WHAT THE EXERCISE ASKS:
Identify the lines bearing the string "random" and gather them.

GIVEN INFORMATION:
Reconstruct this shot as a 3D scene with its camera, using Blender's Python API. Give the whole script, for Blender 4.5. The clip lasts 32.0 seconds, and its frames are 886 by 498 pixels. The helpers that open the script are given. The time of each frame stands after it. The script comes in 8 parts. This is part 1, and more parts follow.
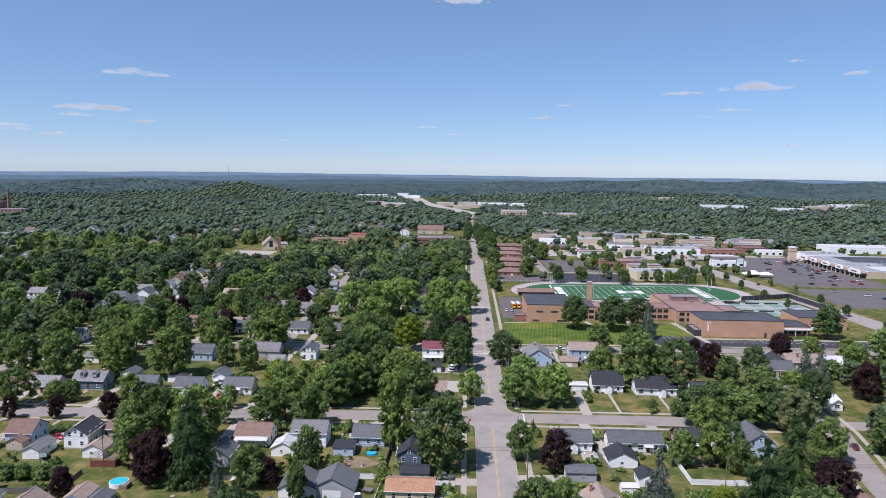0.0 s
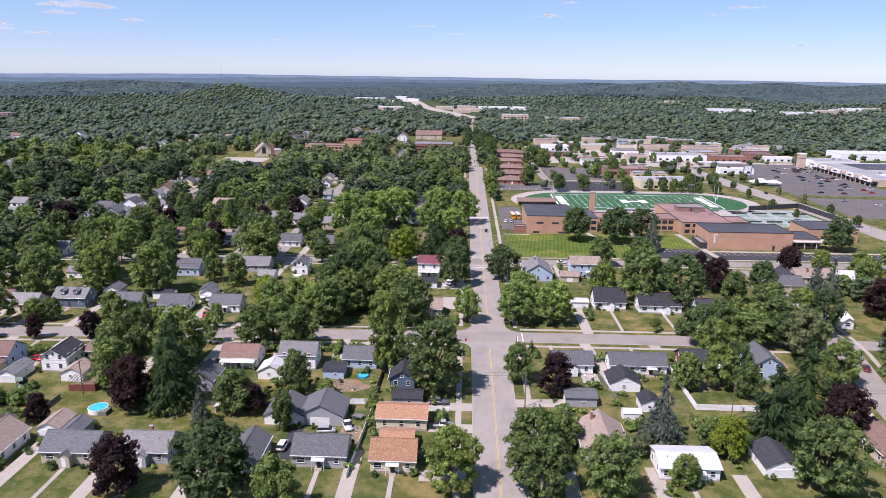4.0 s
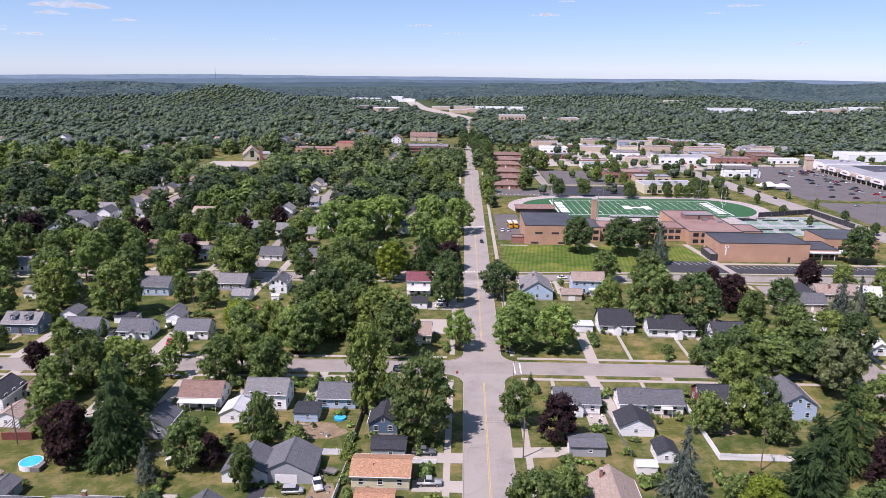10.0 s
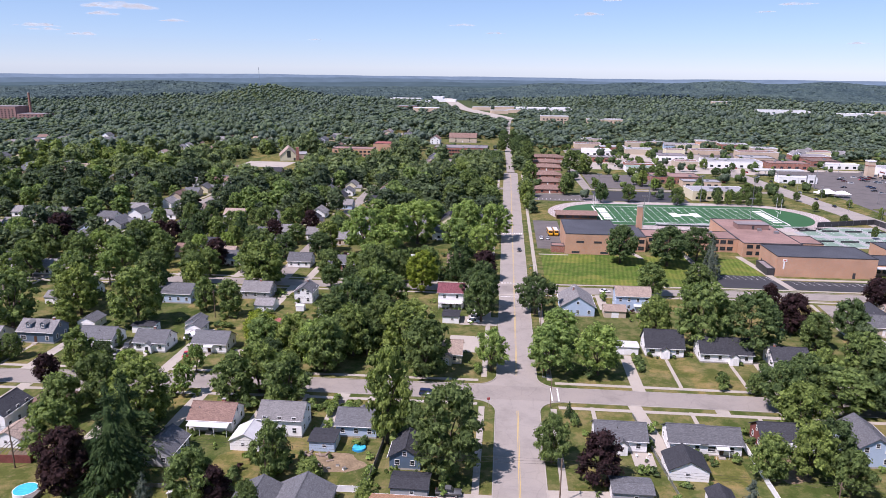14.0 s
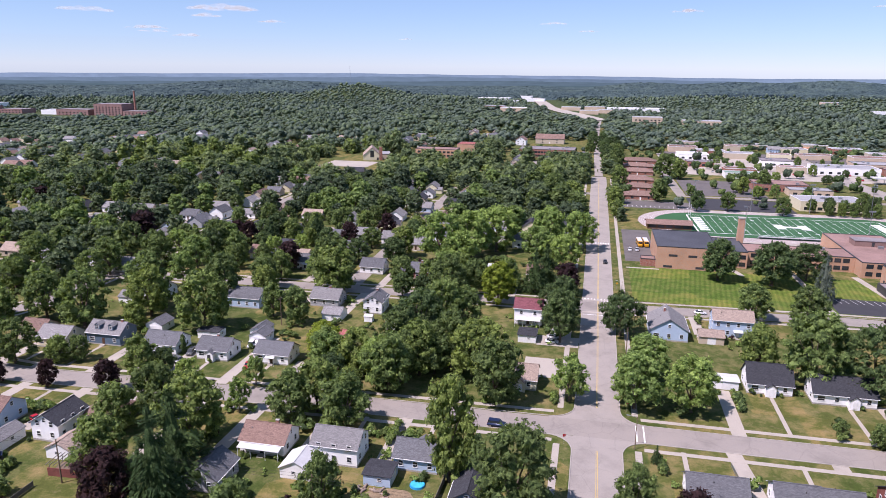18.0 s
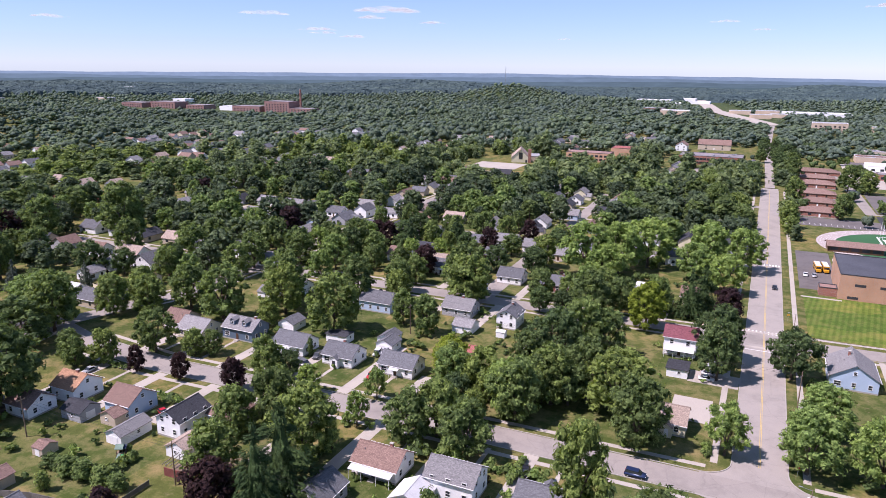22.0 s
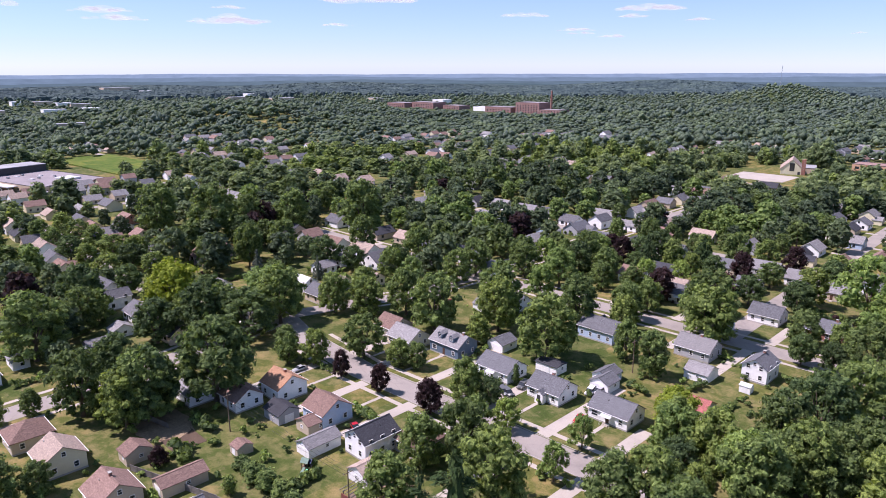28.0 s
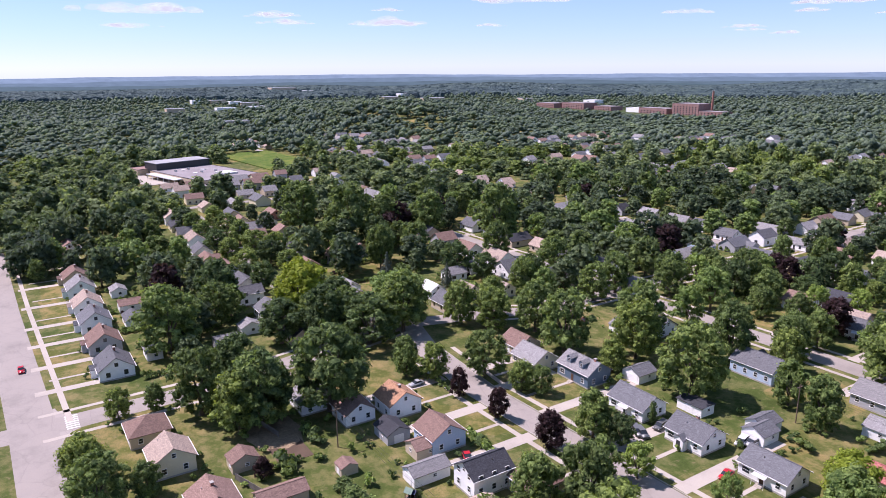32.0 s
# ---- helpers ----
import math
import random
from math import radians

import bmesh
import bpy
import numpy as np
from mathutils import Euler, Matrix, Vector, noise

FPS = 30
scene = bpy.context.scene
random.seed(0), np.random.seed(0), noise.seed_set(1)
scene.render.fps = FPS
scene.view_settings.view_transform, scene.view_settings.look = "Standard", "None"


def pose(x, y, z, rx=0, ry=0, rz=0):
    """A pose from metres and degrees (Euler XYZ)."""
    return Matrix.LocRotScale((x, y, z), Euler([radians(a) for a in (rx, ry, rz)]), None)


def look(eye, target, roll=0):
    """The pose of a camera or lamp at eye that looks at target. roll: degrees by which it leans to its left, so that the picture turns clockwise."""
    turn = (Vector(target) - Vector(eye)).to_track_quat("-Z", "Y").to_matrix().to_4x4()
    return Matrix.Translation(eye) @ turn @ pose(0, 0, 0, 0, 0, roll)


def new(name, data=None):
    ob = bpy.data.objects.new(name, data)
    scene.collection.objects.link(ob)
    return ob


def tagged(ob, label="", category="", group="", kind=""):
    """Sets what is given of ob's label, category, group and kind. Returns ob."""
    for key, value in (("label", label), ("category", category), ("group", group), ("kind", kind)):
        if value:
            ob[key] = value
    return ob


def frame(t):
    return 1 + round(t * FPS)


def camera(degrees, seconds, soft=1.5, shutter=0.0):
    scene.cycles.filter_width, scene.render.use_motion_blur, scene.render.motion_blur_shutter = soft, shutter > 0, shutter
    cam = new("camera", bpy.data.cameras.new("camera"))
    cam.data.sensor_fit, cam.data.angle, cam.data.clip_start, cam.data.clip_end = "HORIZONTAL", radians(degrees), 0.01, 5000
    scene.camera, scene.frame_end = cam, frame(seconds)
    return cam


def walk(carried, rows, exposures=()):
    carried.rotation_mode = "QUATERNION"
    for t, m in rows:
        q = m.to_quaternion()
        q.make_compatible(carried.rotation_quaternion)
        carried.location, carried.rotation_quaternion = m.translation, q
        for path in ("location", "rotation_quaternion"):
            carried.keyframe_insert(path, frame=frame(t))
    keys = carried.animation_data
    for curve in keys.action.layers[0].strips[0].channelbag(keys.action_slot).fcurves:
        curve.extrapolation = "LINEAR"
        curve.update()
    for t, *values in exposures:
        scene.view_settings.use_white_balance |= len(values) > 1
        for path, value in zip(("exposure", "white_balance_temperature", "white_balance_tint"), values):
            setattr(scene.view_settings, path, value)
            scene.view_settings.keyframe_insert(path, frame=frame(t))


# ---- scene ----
cam = camera(65.1, 32.0, soft=0.58)
PATH = [
    (0, (-9.977, -238.807, 87.288), (-10.061, -236.305, 86.997), 0.7),
    (0.5, (-10.094, -237.402, 87.384), (-10.175, -234.913, 86.994), 0.7),
    (1, (-9.850, -235.614, 87.508), (-9.928, -233.159, 86.945), 0.7),
    (1.5, (-9.742, -233.738, 87.700), (-9.817, -231.296, 87.081), 0.7),
    (2, (-9.655, -231.670, 87.683), (-9.732, -229.231, 87.056), 0.7),
    (2.5, (-9.544, -229.612, 87.846), (-9.621, -227.173, 87.217), 0.7),
    (3, (-9.312, -227.511, 87.787), (-9.389, -225.072, 87.158), 0.7),
    (3.5, (-9.082, -225.248, 87.740), (-9.160, -222.810, 87.111), 0.7),
    (5.5, (-8.392, -216.845, 87.632), (-8.468, -214.407, 87.002), 0.7),
    (6, (-8.242, -214.709, 87.627), (-8.317, -212.270, 86.998), 0.8),
    (6.5, (-8.081, -212.603, 87.594), (-8.154, -210.163, 86.963), 0.7),
    (7, (-7.924, -210.457, 87.630), (-7.998, -208.018, 87.000), 0.7),
    (7.5, (-7.746, -208.564, 87.779), (-7.819, -206.126, 87.149), 0.7),
    (8, (-7.523, -206.395, 87.996), (-7.597, -203.955, 87.363), 0.7),
    (8.5, (-7.383, -204.288, 88.077), (-7.455, -201.848, 87.444), 0.6),
    (9, (-7.081, -202.056, 88.015), (-7.153, -199.617, 87.384), 0.6),
    (9.5, (-6.851, -200.070, 88.116), (-6.923, -197.632, 87.484), 0.5),
    (10, (-6.804, -198.081, 88.100), (-6.875, -195.642, 87.469), 0.5),
    (10.5, (-6.627, -195.969, 88.044), (-6.698, -193.531, 87.412), 0.5),
    (11, (-6.366, -193.686, 88.014), (-6.435, -191.248, 87.382), 0.5),
    (11.5, (-6.156, -191.543, 87.899), (-6.226, -189.104, 87.268), 0.5),
    (12, (-5.916, -189.355, 87.830), (-5.986, -186.916, 87.200), 0.5),
    (12.5, (-5.799, -187.247, 87.831), (-5.867, -184.808, 87.200), 0.5),
    (13, (-5.784, -184.999, 87.823), (-5.854, -182.561, 87.193), 0.5),
    (13.5, (-5.701, -183.122, 87.809), (-5.863, -180.688, 87.178), 0.5),
    (15.5, (-5.037, -174.371, 87.793), (-5.299, -171.945, 87.157), 0.6),
    (16, (-5.080, -172.128, 87.903), (-5.393, -169.710, 87.265), 0.5),
    (16.5, (-4.847, -170.091, 87.862), (-5.217, -167.681, 87.226), 0.6),
    (17, (-4.945, -167.795, 87.851), (-5.336, -165.389, 87.213), 0.6),
    (17.5, (-5.023, -165.717, 87.668), (-5.481, -163.321, 87.032), 0.5),
    (18, (-4.948, -163.441, 87.580), (-5.463, -161.059, 86.943), 0.5),
    (18.5, (-5.083, -161.336, 87.598), (-5.630, -158.961, 86.959), 0.6),
    (19, (-5.307, -159.049, 87.479), (-5.904, -156.686, 86.839), 0.6),
    (19.5, (-5.423, -157.016, 87.370), (-6.067, -154.665, 86.731), 0.6),
    (20, (-5.737, -154.764, 87.271), (-6.434, -152.429, 86.631), 0.6),
    (20.5, (-6.091, -152.792, 87.138), (-6.844, -150.473, 86.499), 0.7),
    (21, (-6.232, -150.550, 87.104), (-7.061, -148.258, 86.464), 0.6),
    (21.5, (-6.884, -148.492, 86.955), (-7.792, -146.231, 86.314), 0.6),
    (22, (-7.353, -146.273, 86.922), (-8.370, -144.057, 86.281), 0.6),
    (22.5, (-7.707, -144.166, 86.969), (-8.804, -141.991, 86.325), 0.5),
    (23, (-8.034, -141.950, 86.882), (-9.207, -139.814, 86.238), 0.5),
    (23.5, (-8.347, -139.982, 86.886), (-9.560, -137.869, 86.242), 0.4),
    (24, (-9.005, -137.983, 86.867), (-10.268, -135.899, 86.222), 0.4),
    (24.5, (-9.657, -136.141, 86.829), (-10.975, -134.092, 86.185), 0.3),
    (25, (-10.235, -134.111, 86.840), (-11.620, -132.106, 86.195), 0.2),
    (25.5, (-10.873, -132.191, 86.813), (-12.319, -130.230, 86.169), 0.2),
    (27.5, (-13.819, -124.917, 86.462), (-15.495, -123.149, 85.821), -0.0),
    (28, (-14.790, -122.834, 86.339), (-16.519, -121.115, 85.698), -0.1),
    (28.5, (-15.725, -121.018, 86.350), (-17.498, -119.345, 85.709), -0.1),
    (29, (-16.879, -119.184, 86.291), (-18.695, -117.559, 85.650), -0.1),
    (29.5, (-18.076, -117.596, 86.181), (-19.931, -116.016, 85.539), -0.1),
    (30, (-19.215, -115.904, 86.171), (-21.114, -114.376, 85.530), -0.2),
    (30.5, (-20.360, -114.182, 86.068), (-22.298, -112.707, 85.425), -0.3),
    (31, (-21.655, -112.474, 85.850), (-23.637, -111.056, 85.210), -0.3),
    (31.5, (-22.943, -110.922, 85.699), (-24.960, -109.554, 85.061), -0.3),
    (32, (-24.191, -109.390, 85.762), (-26.244, -108.076, 85.124), -0.4),
]
EXPOSURES = [(0.0, 0.33, 5800, 23), (0.6, 0.40, 5850, 25), (1.6, 0.54, 6000, 30), (3.0, 0.57, 6050, 32), (16.0, 0.59, 6050, 33), (23.0, 0.75, 6050, 36), (32.0, 0.83, 6050, 37)]
walk(cam, [(t, look(eye, target, roll)) for t, eye, target, roll in PATH], EXPOSURES)
SUN_UP, SUN_DEG, SUN_STRENGTH = 57, -130, 4.6
SKY_STRENGTH, SKY_ALT, SKY_DUST, SKY_SATURATION = 0.073, 2500, 0.28, 0.97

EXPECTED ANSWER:
import random
random.seed(0), np.random.seed(0), noise.seed_set(1)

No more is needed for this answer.